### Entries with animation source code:
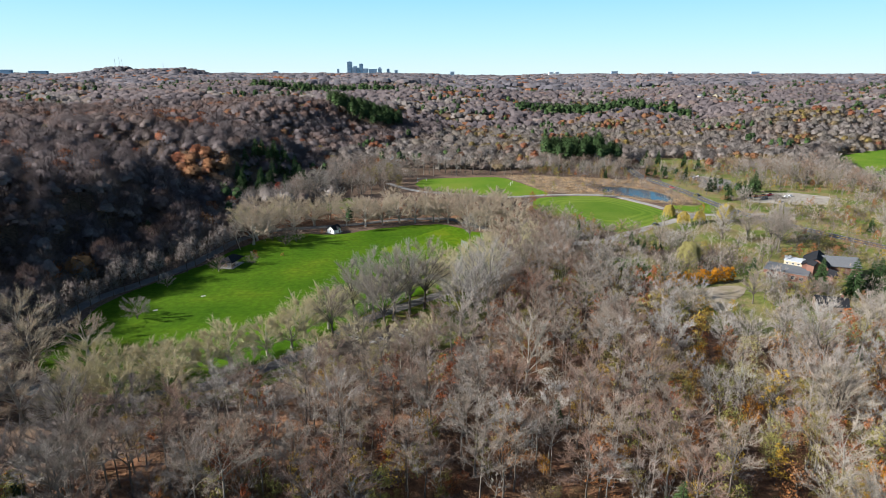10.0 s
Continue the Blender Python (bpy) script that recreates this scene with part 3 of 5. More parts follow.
def clump_tree(seed, tall=15.0, spread=5.6, squat=0.42, clumps=10, sprays=260, size=1.6, width=0.12, limbs=3, thick=0.22, sides=6, inner=0.5, mixed=0.0, up=0.5, swell=1.0, even=0.4):
    """A tree of the middle distance or beyond: ragged inner clumps, and a crown of sprays that reach up and out from them."""
    r = np.random.default_rng(seed)
    o = r.uniform(0, 6.28, 4)
    half, mid = np.array([spread, spread, tall * squat]), np.array([0, 0, tall * (1 - squat)])
    k = np.arange(clumps)
    zc = 1 - (k + 0.5) / clumps * 1.4
    a = k * 2.4 + r.normal(0, 0.3, clumps)
    out = np.stack([np.cos(a) * np.sqrt(1 - zc * zc), np.sin(a) * np.sqrt(1 - zc * zc), zc], 1)
    centre = mid + out * half * inner * r.uniform(0.7, 1.2, (clumps, 1))
    rad = spread * swell * 1.2 / np.sqrt(clumps) * r.uniform(0.75, 1.25, clumps)
    ang = np.arange(sides) / sides * 2 * np.pi
    dirs = [np.array([[0, 0, 1.0]])]
    for q, pol in enumerate((0.75, 1.65)):
        dirs.append(np.stack([np.cos(ang + 0.5 * q) * np.sin(pol), np.sin(ang + 0.5 * q) * np.sin(pol), np.full(sides, np.cos(pol))], 1))
    dirs = np.concatenate(dirs)
    v = centre[:, None] + dirs[None] * r.uniform(0.7, 1.25, (clumps, len(dirs), 1)) * rad[:, None, None]
    nrm = unit(0.2 * dirs[None] + 0.7 * out[:, None] + np.array([0, 0, even]))
    i, j = np.arange(sides), (np.arange(sides) + 1) % sides
    t = np.concatenate([np.stack([0 * i, 1 + i, 1 + j], 1), np.stack([1 + i, 1 + sides + i, 1 + j], 1), np.stack([1 + j, 1 + sides + i, 1 + sides + j], 1)])
    t = (t[None] + (np.arange(clumps) * len(dirs))[:, None, None]).reshape(-1, 3)
    tone = r.uniform(-0.5, 0.5, clumps) * mixed
    d = unit(r.normal(size=(sprays, 3)) + np.array([0, 0, 0.25]))
    d[:, 2] = np.where(d[:, 2] < -0.35, -d[:, 2], d[:, 2])
    lump = 1 + 0.16 * np.sin(5 * d[:, 0] + o[0]) * np.sin(4.4 * d[:, 1] + o[1]) + 0.1 * np.sin(7 * d[:, 1] + o[2] + 4 * d[:, 2])
    ln, w = (r.uniform(0.5, 1.3, sprays) * size)[:, None], (r.uniform(0.6, 1.3, sprays) * width / 2)[:, None]
    way = unit(d + np.array([0, 0, up]) + r.normal(0, 0.35, (sprays, 3)))
    p = mid + d * half * (lump * r.uniform(0.6, 1.0, sprays) ** 0.6)[:, None] - way * ln * 0.6
    side = unit(np.cross(way, unit(d + r.normal(0, 0.6, d.shape))))
    sv = np.stack([p - side * w, p + side * w, p + way * ln], 1)
    sn = unit(d * np.array([0.8, 0.8, 0.5]) + np.array([0, 0, even + 0.1]))
    st = np.arange(3 * sprays).reshape(-1, 3)
    flip = (np.cross(sv[:, 1] - sv[:, 0], sv[:, 2] - sv[:, 0]) * sn).sum(1) < 0
    st[flip] = st[flip][:, ::-1]
    near = np.argmax(d @ out.T, axis=1)
    crown = (np.concatenate([v.reshape(-1, 3), sv.reshape(-1, 3)]), np.concatenate([t, st + v.shape[0] * v.shape[1]]), np.concatenate([nrm.reshape(-1, 3), np.repeat(sn, 3, axis=0)]),
             np.concatenate([np.repeat(tone, len(dirs)), np.repeat(tone[near], 3)]))
    fork = np.array([r.normal(0, 0.2), r.normal(0, 0.2), tall * 0.4])
    seg = [(np.zeros(3), fork, thick, thick * 0.75)]
    for q in range(limbs):
        seg.append((fork, centre[int(r.integers(clumps))], thick * 0.5, thick * 0.15))
    wv, wt = tubes(seg, 3)
    return (wv, wt, unit(wv * np.array([1, 1, 0.0]) + 1e-3), np.zeros(len(wv))), crown


def as_meshes(models, bark, leaf, name):
    out = []
    for w, c in models:
        out.append((raw_mesh("trunk", *w[:2], [bark]), raw_mesh("crown", *c[:2], [leaf], normals=c[2] if len(c) > 2 else None)))
    return out


def stand(meshes, name, x, y, label, category, group="", size=1.0, turn=None, k=None, squash=1.0):
    """One tree as a thing: an empty at its foot with trunk and crown."""
    m = meshes[int(rng.integers(len(meshes))) if k is None else k]
    z = float(height(x, y)) - 0.15
    ob = tagged(new(name), label, category, group)
    ob.location, ob.rotation_euler, ob.scale = (x, y, z), (0, 0, rng.uniform(0, 6.28) if turn is None else turn), (size * squash, size * squash, size)
    for nm, me in zip(("trunk", "crown"), m):
        o = new(nm, me)
        o.parent = ob
    return ob


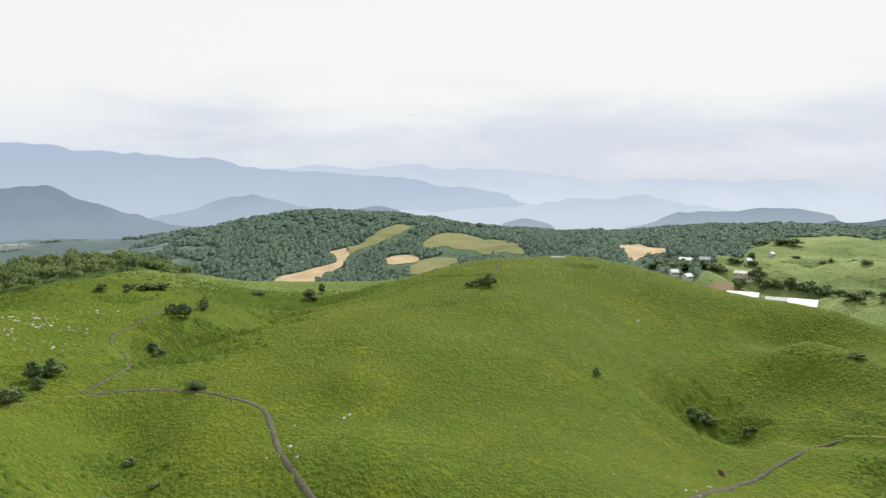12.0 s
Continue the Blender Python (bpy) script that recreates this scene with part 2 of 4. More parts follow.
NEAR_HILLS_WEST = [
    (-106, 121, 27, 9), (-163, 18, 17, -13.1), (-87, 146, 15, 2.2), (88, 161, 28, 7.4),
    (46, 192, 21, -3.5), (-191, 57, 52, 14.2), (-46, 194, 21, -2.6), (-199, -24, 21, 9.2),
    (-189, -75, 29, -4.6), (-177, 104, 8, 3.4), (-100, 195, 22, -9.5), (2, 220, 23, 8.9),
    (126, 203, 28, 3.2), (-242, -23, 38, 11.6), (55, 246, 26, -6.5), (-205, 169, 43, 27.4),
    (-205, 172, 25, -12.9), (-131, 234, 25, -11), (-12, 286, 26, 5.7), (158, 239, 37, 1.2),
    (-272, -115, 49, -15.3), (-280, 96, 33, 6.6), (50, 316, 33, -11.6),
]
MIDDLE_HILLS = [
    (-168, 274, 33, -7.3), (-39, 320, 29, 7.6), (-323, -18, 52, 18.2), (-262, 241, 39, 8.3),
    (-344, 179, 102, 8.5), (-79, 391, 40, -4.2), (115, 382, 42, -16.1), (-175, 385, 39, 9.1),
    (-277, 325, 69, 31), (148, 422, 43, -3.7), (-133, 448, 46, -13.7), (-460, -94, 44, 5.9),
    (-469, 36, 77, 10.9), (-462, -92, 121, 14.3), (-253, 399, 46, -22), (112, 464, 67, -3.2),
    (-368, 311, 44, 3.1), (-485, -24, 45, -7.1), (-472, -185, 53, -11.5), (-3, 513, 57, 13.7),
    (-283, 433, 47, 22.7), (108, 506, 53, -18.8),
]
OUTER_HILLS = [
    (-244, 458, 50, -20.5), (-516, -77, 54, 11.5), (-453, 266, 53, 5.4), (240, 491, 67, 1.8),
    (-190, 531, 54, 12.9), (-328, 461, 49, 5.1), (92, 563, 56, 17.1), (-559, 115, 90, 21.1),
    (-400, 408, 61, -5.4), (-87, 567, 49, 8.2), (168, 592, 57, -5.3), (-191, 590, 63, -13.6),
    (-610, -139, 101, 14.8), (-593, 209, 56, -12.5), (-93, 634, 63, -9.5), (94, 653, 106, -26.3),
    (-666, 142, 57, 6.1), (-513, 459, 109, -16), (-325, 608, 109, -27.6), (-214, 657, 65, 24.8),
    (-691, -30, 78, -5.4), (-466, 582, 75, 7.8),
]
FAR_HILLS = [
    (455, 597, 123, -4.5), (281, 703, 60, 5.5), (-690, 316, 122, -22), (-94, 764, 78, 6.4),
    (25, 778, 75, 7.5), (-381, 696, 68, -6.9), (-679, 488, 93, -7.4), (-195, 816, 75, -13.7),
    (-329, 787, 75, 8.8), (-881, 186, 94, -10.9), (-838, -362, 99, 13.5), (-911, -124, 146, -18.2),
    (-504, 841, 90, -5.1), (524, 861, 259, 6.9), (-922, 409, 102, -18.7), (-707, 772, 95, 12.6),
    (-242, 1062, 95, 6.5), (306, 1055, 109, 9.8), (-1112, -4, 288, -25.1), (-1063, 340, 114, 22.5),
    (541, 1079, 192, 24.6), (-1090, 526, 110, -19.7),
]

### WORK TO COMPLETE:
List each line in the listing that contains the string "parts".

### SOLVED PROBLEM:
Continue the Blender Python (bpy) script that recreates this scene with part 3 of 5. More parts follow.
Continue the Blender Python (bpy) script that recreates this scene with part 2 of 4. More parts follow.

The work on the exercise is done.